In 1980, I was one of the young people invited by the Ondo State Government to welcome Chief Awolowo to Akure while celebrating 25 years of free education. Papa Ajasin was now governor, elected on the platform of Awolowo’s Unity Party of Nigeria, UPN. Chief Awolowo said we the beneficiaries of free education ought to be eternally grateful to Chief Ajasin. As the Leader of Government Business and Minister of Local Government then, Chief Awolowo said he gave the paper on Free Education to top civil servants, mostly British, to advise the government on the matter. In the end, the civil servants said the policy was good but required a lot of planning. They were willing to help and support. They recommended that the programme should take off by 1970. Awolowo rejected their recommendation and changed our world.

I interacted more with Chief Ajasin when I became the President, National Union of Ondo State Students in 1980. I was formally introduced to him by my old teacher, Dr. Nathaniel Falaye Aina, who was then the Commissioner for Education. Aina was later to succeed Chief Akin Omoboriowo as the Deputy Governor.

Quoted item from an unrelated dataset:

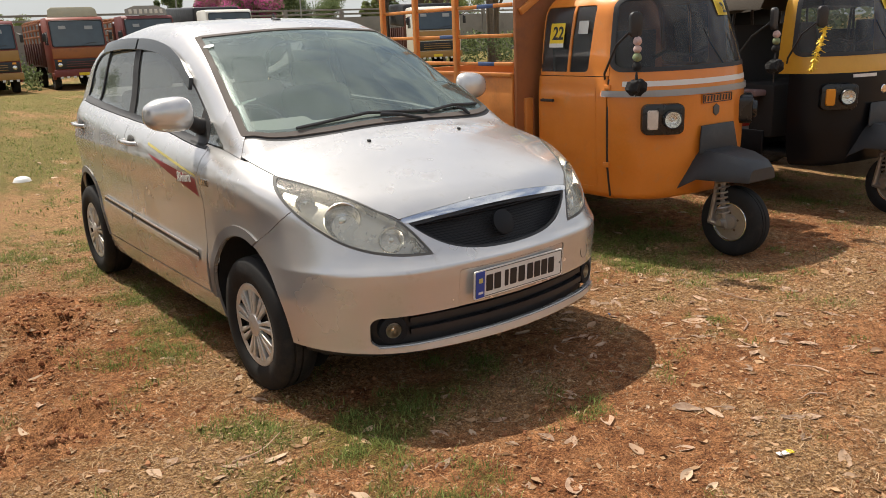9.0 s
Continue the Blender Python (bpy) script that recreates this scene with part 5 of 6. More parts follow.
def auto_rickshaw(m, tinsel):
    t = thing("auto_rickshaw", "black and yellow auto rickshaw with a grey canvas hood", "auto rickshaw", m, "auto rickshaws in a row")
    cab_parts(t, CAB_SKIN, AUTO_YELLOW, AUTO_BLACK, 1.10, doors=False)
    X, Y, Z = (lambda p: np.abs(p[:, 0])), (lambda p: p[:, 1]), (lambda p: p[:, 2])
    for s in (1, -1):
        CAB_SKIN.panel("front_strip", WHITE_BAND, t, [lambda p: 0.012 - np.abs(Z(p) - 1.075), lambda p: X(p) - 0.10, lambda p: 0.32 - X(p), lambda p: 0.55 - Y(p)], s, proud=0.004, rim=0.004)
        part("side_sill", block((0.03, 1.75, 0.30), pose(0.66 * s, 1.60, 0.50), 0.01), AUTO_BLACK, t)
        part("rear_side", block((0.03, 0.62, 0.85), pose(0.68 * s, 2.25, 0.95), 0.02), AUTO_BLACK, t)
        for y in (1.18, 1.95, 2.52):
            part("hood_post", tube([(0.66 * s, y, 0.62), (0.67 * s, y, 1.2), (0.62 * s, y, 1.70)], 0.014, 8), INK, t)
        m2 = Matrix.Translation((0.52 * s, 2.05, 0.235)) @ pose(0, 0, 0, 0, 90 * s, 0)
        steel_wheel(t, m2, 0.228, 0.115, STEEL, 0.128)
    hood = bmesh.new()
    rows = []
    for y in np.linspace(0.72, 2.75, 26):
        row = []
        for x in np.linspace(-0.80, 0.80, 25):
            sag = -0.03 * abs(math.sin((y - 0.55) * math.pi / 0.72)) + 0.035 * noise.noise(Vector((x * 4, y * 4, 3))) + 0.014 * noise.noise(Vector((x * 14, y * 9, 7)))
            row.append(hood.verts.new((x, y, 1.90 - 0.16 * abs(x / 0.80) ** 4 - 0.9 * max(0, abs(x) - 0.68) + sag - 0.05 * max(0, 0.9 - y))))
        rows.append(row)
    for one, two in zip(rows, rows[1:]):
        for i in range(24):
            hood.faces.new((one[i], one[i + 1], two[i + 1], two[i]))
    made = bmesh.ops.extrude_face_region(hood, geom=hood.faces[:])
    bmesh.ops.translate(hood, verts=[v for v in made["geom"] if isinstance(v, bmesh.types.BMVert)], vec=(0, 0, -0.012))
    part("canvas_hood", hood, CANVAS, t, "sagging grey canvas hood")
    part("rear_wall", block((1.20, 0.03, 1.2), pose(0, 2.66, 1.1), 0.01), AUTO_BLACK, t)
    part("floor", block((1.20, 1.6, 0.05), pose(0, 1.85, 0.42), 0.01), DARK, t)
    seat = bmesh.new()
    block((1.10, 0.48, 0.14), pose(0, 2.15, 0.80), 0.04, 3, seat)
    block((1.10, 0.12, 0.55), pose(0, 2.42, 1.10, -8, 0, 0), 0.04, 3, seat)
    part("bench_seat", seat, DARK, t)
    part("seat_shelf", block((0.60, 0.34, 0.05), pose(-0.30, 1.05, 0.93), 0.015), material("pink_grey_cloth", (0.30, 0.20, 0.20), 0.9), t)
    part("badge", lathe([(0, 0.008), (0.03, 0.006), (0.035, 0)], Matrix.Translation((0.0, 0.164, 0.96)) @ pose(0, 0, 0, 90, 0, 0), 20), CHROME, t)
    screen_notice(t, "")
    battery = part("battery", block((0.30, 0.18, 0.20), pose(-0.46, 1.12, 0.55), 0.01), GREY_TRIM, t, "grey battery with a red lid")
    part("battery_lid", block((0.31, 0.19, 0.035), pose(-0.46, 1.12, 0.665), 0.008), RED_LENS, battery)
    part("battery_bar", block((0.18, 0.004, 0.035), pose(-0.46, 1.028, 0.56)), INK, battery)
    if tinsel:
        tuft = thing("tinsel_garland", "yellow tinsel garland tied to the mirror arm", "garland", m @ Matrix.Translation((-0.70, 0.22, 1.45)))
        rng = random.Random(4)
        bm = bmesh.new()
        for k in range(240):
            a, l = rng.uniform(0, 1), rng.uniform(0.015, 0.042)
            p = Vector((-0.23 * a, -0.06 * a, -0.30 * a))
            q = p + Vector((rng.uniform(-l, l), rng.uniform(-l, l), rng.uniform(-l, l * 0.3)))
            tube([p, q], 0.003, 4, bm)
        part("tinsel", bm, TINSEL, tuft)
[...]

We successfully negotiated, along with members of my executive, including Nick Tunde Eniola, an increment in the bursary payment for Ondo State students from N200 to N500 (Five Hundred Naira) per session.

Ajasin made more substantial impact on the people of Ondo State than the mere requests of students. My bosses at the Concord Group of Newspapers sent me to Akure as the Chief Correspondent of Ondo State in 1983. From that vantage point, I was able to observe the great man at close quarters. He was a tough and parsimonious patriarch, working hard to bring development to his people. He established the Obafemi Awolowo University, (now known as the Ekiti State University), Ado-Ekiti, and created governmental ethos of competence, diligence and integrity. Throughout his four years in office, he was living in a two-bedroom duplex, working from a modest office and spent less than N2 million as security vote.

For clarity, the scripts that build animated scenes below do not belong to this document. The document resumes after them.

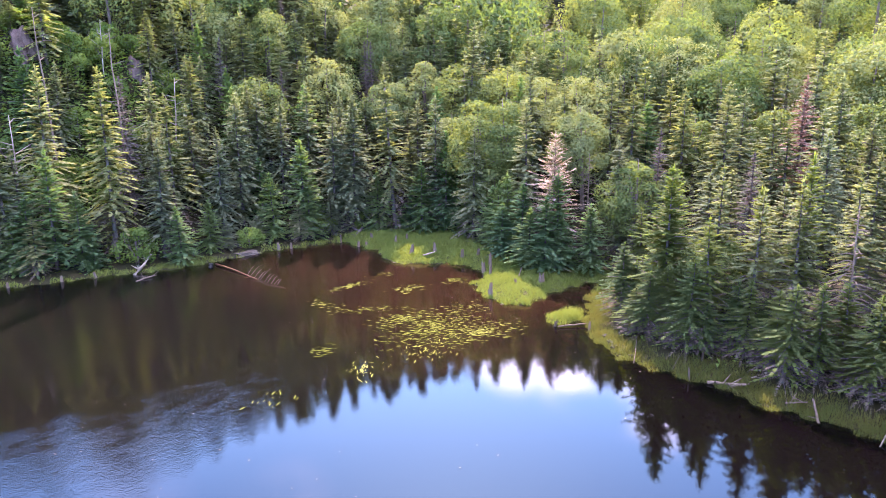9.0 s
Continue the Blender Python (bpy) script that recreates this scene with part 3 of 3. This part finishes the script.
# broadleaf trees on the left slope: kind, x, y, height of the top
for key, x, y, top in (
        ("leafy", -24.0, 51.7, 12.8), ("leafy", -22.2, 53.1, 12.5), ("pale", -26.2, 51.0, 11.6), ("leafy", -17.0, 54.0, 12.9), ("leafy", -15.6, 51.8, 12.0), ("leafy", -12.7, 53.2, 12.0),
        ("leafy", -7.7, 48.9, 7.1), ("leafy", -5.9, 50.8, 8.0), ("leafy", -8.7, 47.7, 5.5), ("pale", -21.4, 57.3, 16.0), ("leafy", -26.9, 46.1, 7.2), ("pale", -12.5, 56.5, 12.7),
        ("leafy", -29.2, 49.4, 12.4), ("leafy", -20.2, 47.9, 7.6)):
    grow(key, x, y, top)
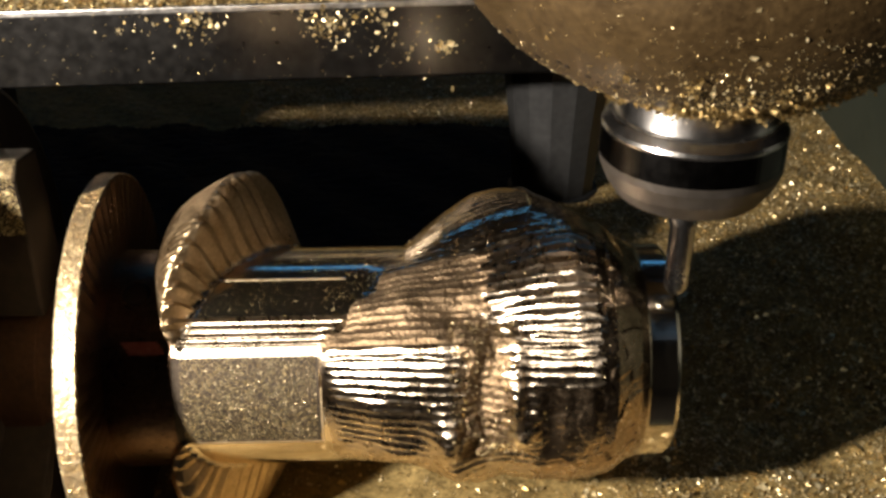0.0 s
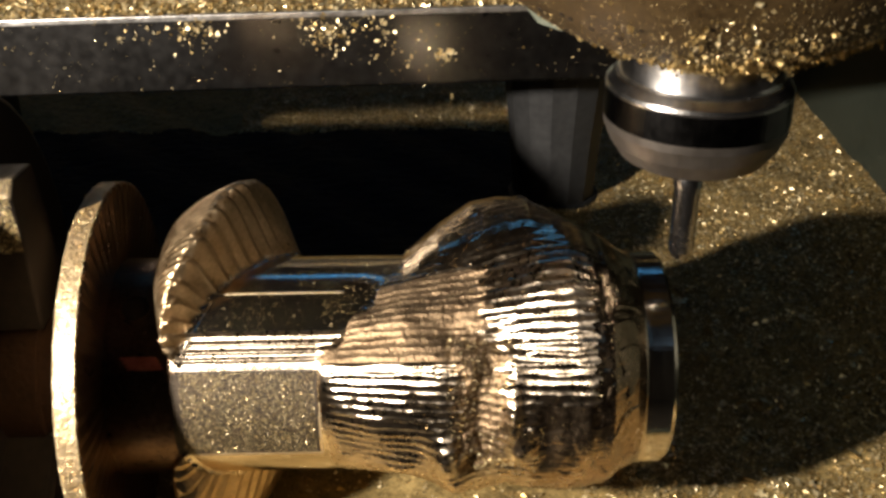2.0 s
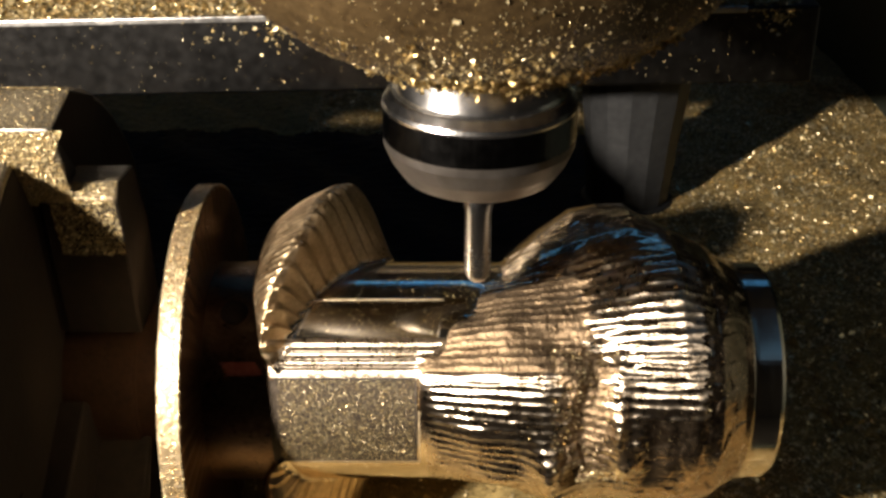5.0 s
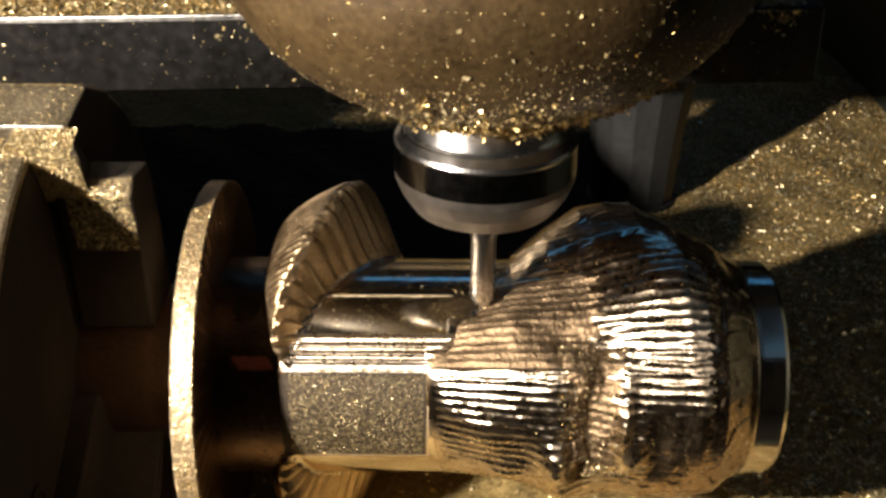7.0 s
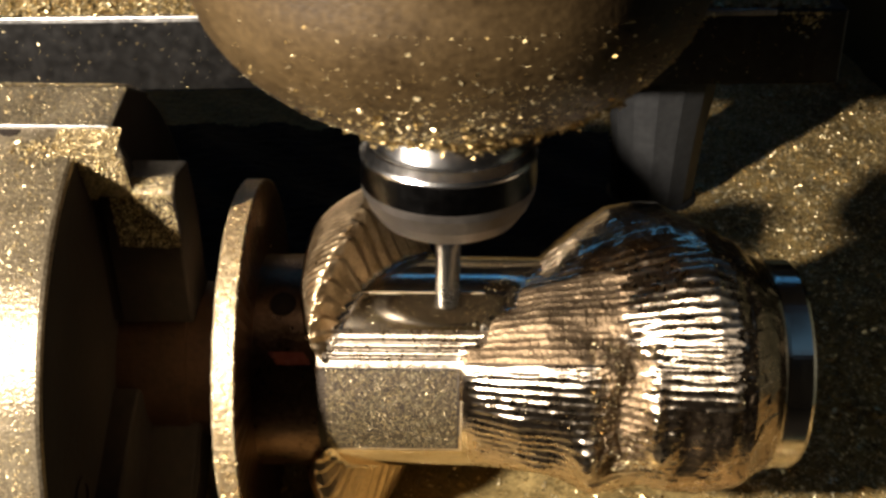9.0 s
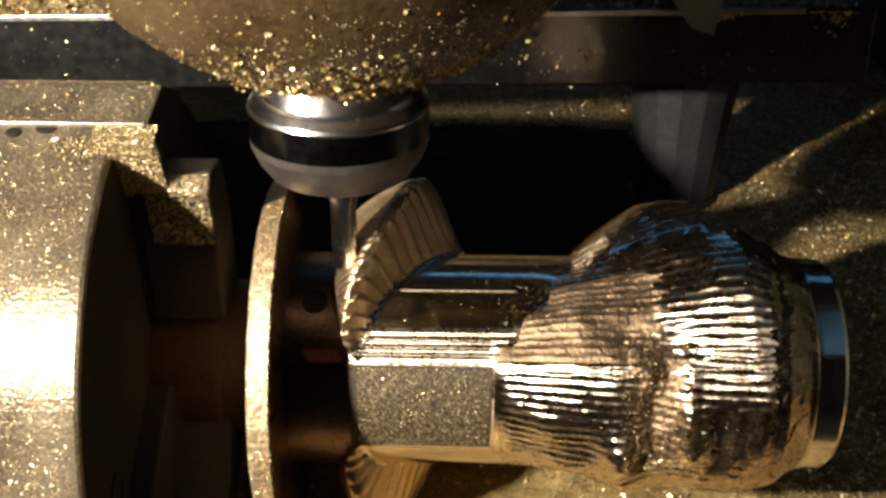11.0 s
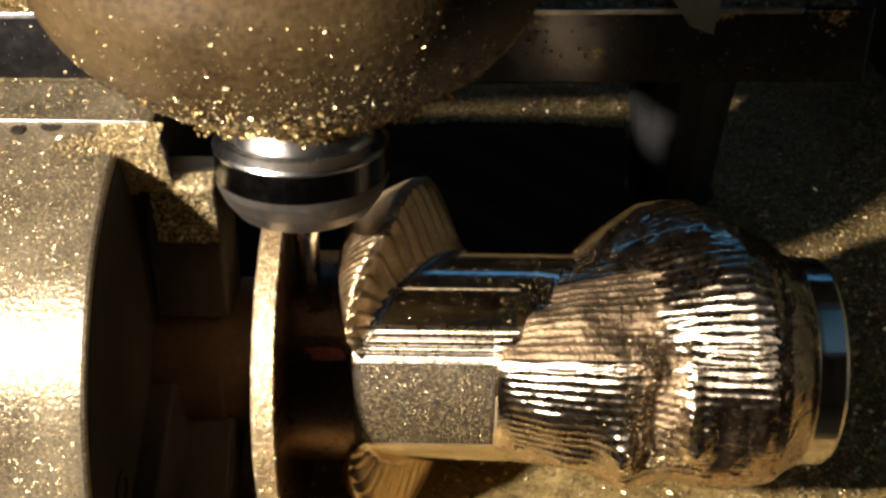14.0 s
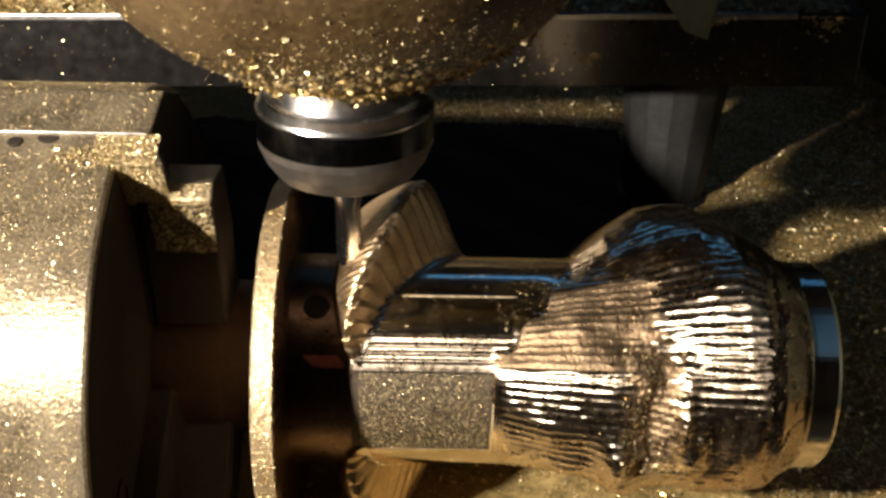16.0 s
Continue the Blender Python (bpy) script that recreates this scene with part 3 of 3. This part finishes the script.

The people loved him. When the storm came in 1983 following the declaration of Omoboriowo as the winner of the 1983 governorship election, Ondo State people backed Ajasin and dismantled the bandwagon of the ruling National Party of Nigeria, NPN. Few days after he was sworn-in for the second term in Akure, the UPN held its congress in Abeokuta, the capital of Ogun State. Chief Awolowo, addressing his people, asked Nigerians to prepare for a major change in the country. Present were all the UPN governors, including Ajasin, Chief Olabisi Onabanjo, the host, Alhaji Lateef Jakande of Lagos and Chief Cornelius Adebayo of Kwara State. Former Governors Ambrose Alli of Bendel State (now Edo and Delta) and Bola Ige of Oyo State (now Oyo and Osun) were also present.

Some few days before the end of 1983, Chief Awolowo asked Nigerians to fast for three days. Twenty-four hours after the end of the fast, General Muhammadu Buhari struck and the Second Republic became history. It was on the 31st of December 1983 and people were in a celebratory mood.

“Happy New Year! Happy New Government!” People were greeting each other in Akure and other Nigerian cities. There was the rumour that the new military regime was going to hand over power to Chief Awolowo whom many Akure residents actually believed won the 1983 presidential election. But Buhari had come with a different agenda. By the time the new governor, Commodore Michael Bamidele Otiko, came to town, Ajasin, like other top politicians, reported to the new authorities and was taken into detention.

Ajasin shared the same cell with Chief Bola Ige at the Ikoyi Prison. Though both were governors, Ige deferred to the elderly man who was there at the beginning of the old AG. Ige served him and was fetching water for him every morning in prison. Both of them, like the other UPN governors were to remain in prison until Buhari was toppled in 1985 by his Chief of Army Staff, General Ibrahim Badamasi Babangida.

Ajasin was born in 1908, seven years before Lord Lugard proclaimed the amalgamation of Nigeria and 22 years after the 16-year Ekitiparapo War. Ajasin and members of his generation inherited the debris of that war whose impacts and implications are still with us till today. They carried out their duty to the fatherland with diligence, dedication, loyalty and integrity.

The gathering in Ibadan last week was an attempt to pay back the great service that the Ajasin generation rendered to Nigeria. We have a duty to remember the service of this selfless generation. One of the members of Ajasin cabinet was Chief Adebayo Adefarati who was to emerge the third elected governor of Ondo State in 1999. Adefarati built a university in his hometown of Akungba but named it Adekunle Ajasin University in honour of his old boss who gave the rest of us access to free education. Many other monuments and landmarks have been named to honour this great man.

Yet, in his old age, Ajasin continued to serve until death in 1997. He was the chairman of Afenifere and co-chairman of the opposition National Democratic Coalition, NADECO. His country home in Owo was the epicenter of opposition politics against the draconian regime of General Sani Abacha. It was his sacrifice and that of other heroes that has given us the current democratic dispensation.

It is also heartwarming that even while he was alive, Chief Ajasin realised that he was highly appreciated. One day after he returned from detention, Chief Ajasin visited Lagos. His car, a Peugeot 504, broke down on the Third Mainland Bridge because of a flat tyre. While his driver was trying to fix it, Ajasin stood by his side while a Mercedes Benz 230E car pulled up. The occupant came out and prostrated for Ajasin.

It was Chief Michael Ade-Ojo, one of his old students at Imade College. It was an emotional encounter, the principal and his old student; especially for Ade-Ojo. Few days later, Ajasin was back in Owo. He was on his veranda when a Mercedes Benz 230 pulled into the compound. It was Ade-Ojo’s driver. His boss had instructed him to present the Mercedes-Benz car as a gift to the old principal. Ajasin was speechless.